経済的な効果も明確だ。海外BPOでの業務処理にかかる人件費は1時間あたり約2,000円程度だったが、AIエージェントを活用することで、これをおよそ10分の1以下に圧縮できたという。
「高頻度業務でなくとも、大きなROIを見込める点は、今後の活用可能性を広げる材料になると期待しています」と鳥井氏は将来を見据える。

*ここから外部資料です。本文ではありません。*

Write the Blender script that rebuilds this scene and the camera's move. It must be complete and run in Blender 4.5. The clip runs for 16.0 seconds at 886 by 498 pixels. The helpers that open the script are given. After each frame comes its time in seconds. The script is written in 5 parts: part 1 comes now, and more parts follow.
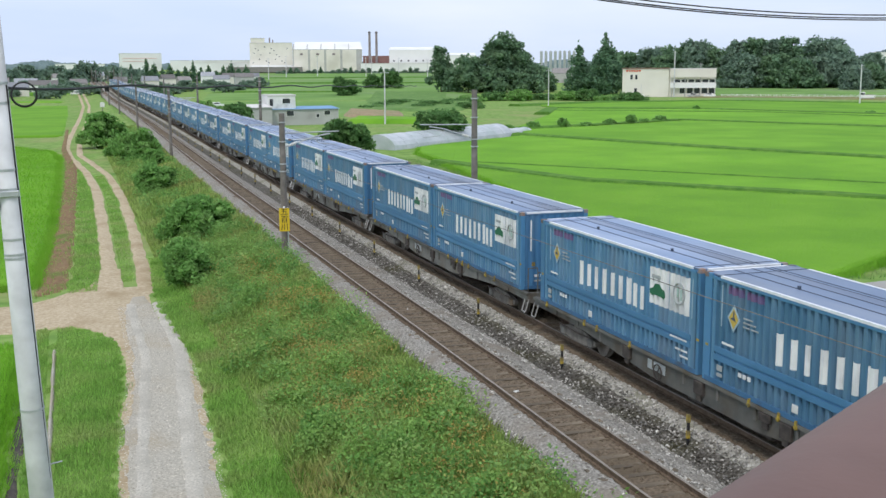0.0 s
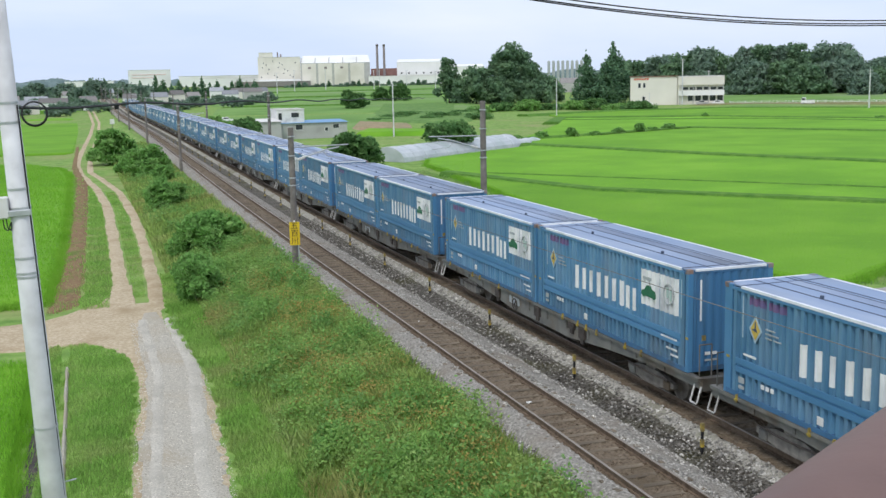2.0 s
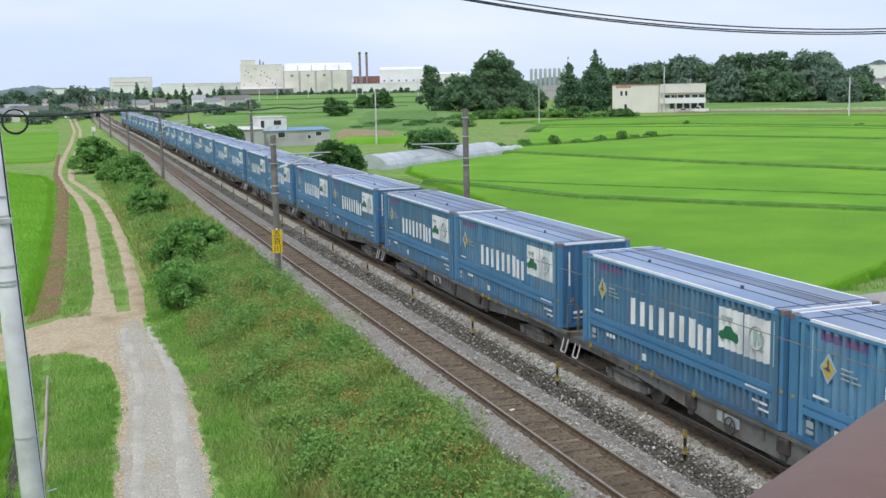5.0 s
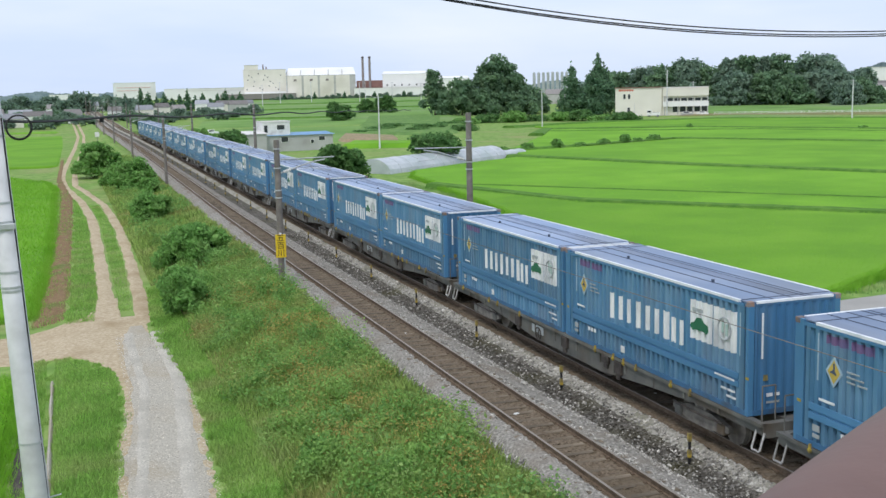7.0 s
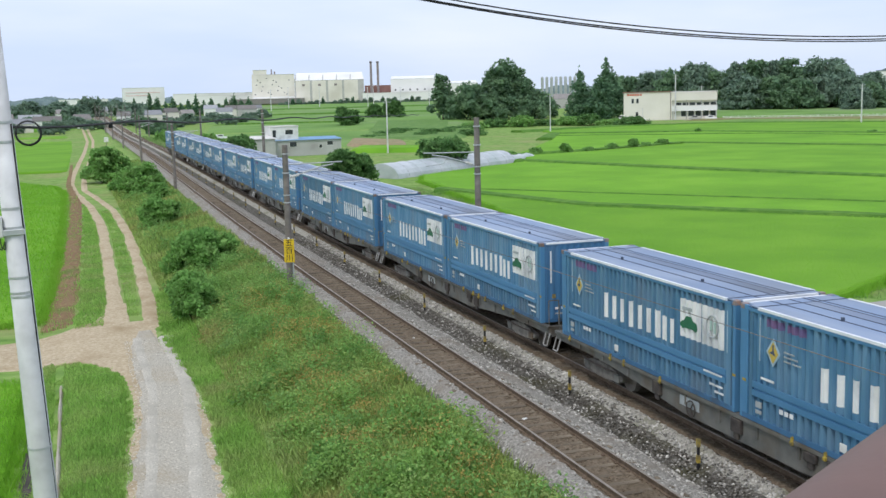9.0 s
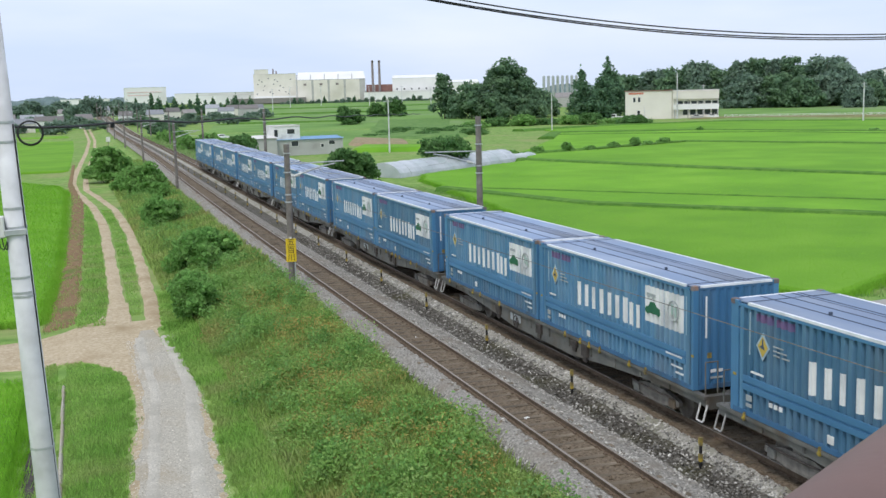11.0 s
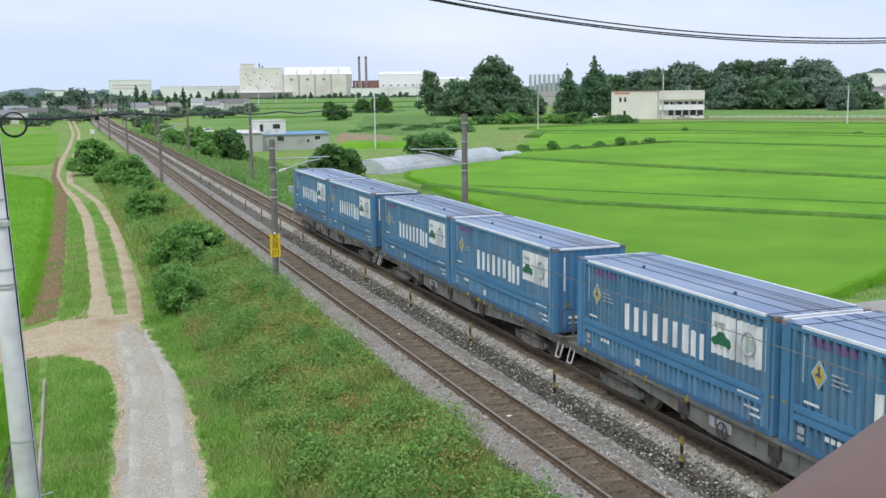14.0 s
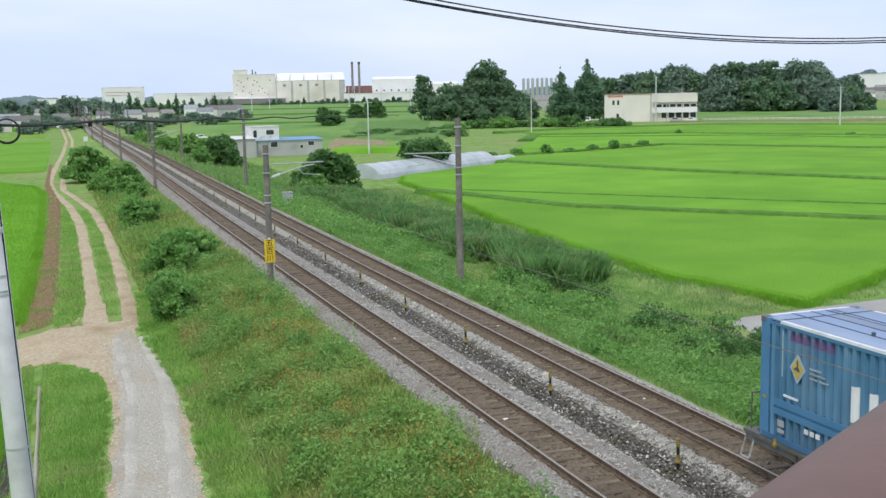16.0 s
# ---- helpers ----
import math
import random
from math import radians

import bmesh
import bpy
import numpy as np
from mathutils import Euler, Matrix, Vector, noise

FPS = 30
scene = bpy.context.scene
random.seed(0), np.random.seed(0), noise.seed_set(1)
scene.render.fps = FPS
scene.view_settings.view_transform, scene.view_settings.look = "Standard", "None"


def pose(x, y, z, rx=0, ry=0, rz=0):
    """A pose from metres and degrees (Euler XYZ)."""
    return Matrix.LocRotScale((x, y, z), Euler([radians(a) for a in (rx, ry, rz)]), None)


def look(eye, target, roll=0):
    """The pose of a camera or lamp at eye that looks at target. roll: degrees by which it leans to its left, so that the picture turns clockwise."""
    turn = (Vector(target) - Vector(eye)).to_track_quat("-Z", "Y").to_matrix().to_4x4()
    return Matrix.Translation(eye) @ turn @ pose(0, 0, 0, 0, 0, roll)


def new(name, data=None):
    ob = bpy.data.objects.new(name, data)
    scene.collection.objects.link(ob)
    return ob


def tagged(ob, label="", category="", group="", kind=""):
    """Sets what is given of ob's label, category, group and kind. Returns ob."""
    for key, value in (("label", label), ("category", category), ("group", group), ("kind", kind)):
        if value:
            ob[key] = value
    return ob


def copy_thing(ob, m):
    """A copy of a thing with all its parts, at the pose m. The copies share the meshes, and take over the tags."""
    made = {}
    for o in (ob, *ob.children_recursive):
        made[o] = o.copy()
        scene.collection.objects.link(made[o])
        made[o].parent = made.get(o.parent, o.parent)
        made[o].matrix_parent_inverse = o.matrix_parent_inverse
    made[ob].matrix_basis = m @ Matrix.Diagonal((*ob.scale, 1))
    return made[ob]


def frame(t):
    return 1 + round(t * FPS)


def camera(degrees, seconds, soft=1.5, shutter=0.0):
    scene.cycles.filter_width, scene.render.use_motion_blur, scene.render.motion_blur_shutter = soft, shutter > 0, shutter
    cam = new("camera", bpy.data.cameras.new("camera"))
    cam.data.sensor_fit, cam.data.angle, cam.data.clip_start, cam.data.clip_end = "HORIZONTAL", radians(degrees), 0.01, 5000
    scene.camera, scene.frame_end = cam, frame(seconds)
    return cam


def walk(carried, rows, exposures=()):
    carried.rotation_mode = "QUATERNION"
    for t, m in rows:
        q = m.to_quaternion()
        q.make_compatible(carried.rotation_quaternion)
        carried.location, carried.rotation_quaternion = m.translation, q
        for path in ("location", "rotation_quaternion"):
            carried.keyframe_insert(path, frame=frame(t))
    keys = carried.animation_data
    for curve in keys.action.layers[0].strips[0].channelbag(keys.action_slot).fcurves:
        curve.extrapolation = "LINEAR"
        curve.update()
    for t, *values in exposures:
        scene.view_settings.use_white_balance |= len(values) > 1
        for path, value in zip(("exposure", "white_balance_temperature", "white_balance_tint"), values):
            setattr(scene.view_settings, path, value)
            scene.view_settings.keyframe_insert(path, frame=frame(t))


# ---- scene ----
EYE = (0.0, 0.0, 8.62)
cam = camera(44.36, 16.0, soft=1.5, shutter=0.0)
PATH = [
    (0.0, pose(EYE[0], EYE[1], EYE[2] + 0.000, 80.552, 0.233, -18.906)),
    (0.5, pose(EYE[0], EYE[1], EYE[2] + 0.005, 80.870, 0.306, -18.577)),
    (1.0, pose(EYE[0], EYE[1], EYE[2] + 0.011, 80.826, 0.559, -18.424)),
    (1.5, pose(EYE[0], EYE[1], EYE[2] + 0.016, 81.169, 0.986, -18.544)),
    (2.0, pose(EYE[0], EYE[1], EYE[2] + 0.016, 81.149, 1.153, -18.499)),
    (2.5, pose(EYE[0], EYE[1], EYE[2] + 0.017, 81.325, 0.911, -19.087)),
    (3.0, pose(EYE[0], EYE[1], EYE[2] + 0.017, 81.480, 0.757, -19.220)),
    (3.5, pose(EYE[0], EYE[1], EYE[2] + 0.017, 81.501, 1.022, -19.429)),
    (4.0, pose(EYE[0], EYE[1], EYE[2] + 0.017, 81.457, 0.984, -19.488)),
    (6.5, pose(EYE[0], EYE[1], EYE[2] + 0.019, 81.715, 1.363, -19.247)),
    (7.0, pose(EYE[0], EYE[1], EYE[2] + 0.019, 81.742, 1.345, -19.250)),
    (7.5, pose(EYE[0], EYE[1], EYE[2] + 0.021, 81.773, 1.363, -19.252)),
    (8.0, pose(EYE[0], EYE[1], EYE[2] + 0.024, 81.815, 1.436, -19.094)),
    (8.5, pose(EYE[0], EYE[1], EYE[2] + 0.027, 81.924, 1.379, -18.865)),
    (9.0, pose(EYE[0], EYE[1], EYE[2] + 0.029, 81.992, 1.413, -18.825)),
    (11.5, pose(EYE[0], EYE[1], EYE[2] + 0.029, 81.920, 1.545, -18.748)),
    (12.0, pose(EYE[0], EYE[1], EYE[2] + 0.029, 81.534, 1.448, -18.821)),
    (12.5, pose(EYE[0], EYE[1], EYE[2] + 0.029, 81.632, 1.304, -18.972)),
    (13.0, pose(EYE[0], EYE[1], EYE[2] + 0.031, 81.719, 1.163, -19.034)),
    (13.5, pose(EYE[0], EYE[1], EYE[2] + 0.032, 81.772, 0.733, -19.255)),
    (14.0, pose(EYE[0], EYE[1], EYE[2] + 0.034, 81.785, 0.690, -19.447)),
    (14.5, pose(EYE[0], EYE[1], EYE[2] + 0.035, 81.947, 0.678, -19.411)),
    (15.0, pose(EYE[0], EYE[1], EYE[2] + 0.028, 82.036, 0.984, -19.774)),
    (15.5, pose(EYE[0], EYE[1], EYE[2] + 0.020, 82.063, 1.086, -19.766)),
    (16.0, pose(EYE[0], EYE[1], EYE[2] + 0.013, 82.016, 1.167, -19.800)),
]
walk(cam, PATH)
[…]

AIエージェントの可能性は、もはや“未来の話”ではないことが、おわかりいただけただろう。現場ではすでに確かな成果が生まれ始めているのだ。IBMの取り組みが示すのは、技術と業務が一体となることで、仕事そのものの価値が大きく変わっていくということでもある。これからの企業に求められるのは、AIとどう付き合うかではなく、AIとどう“共に働くか”なのかもしれない。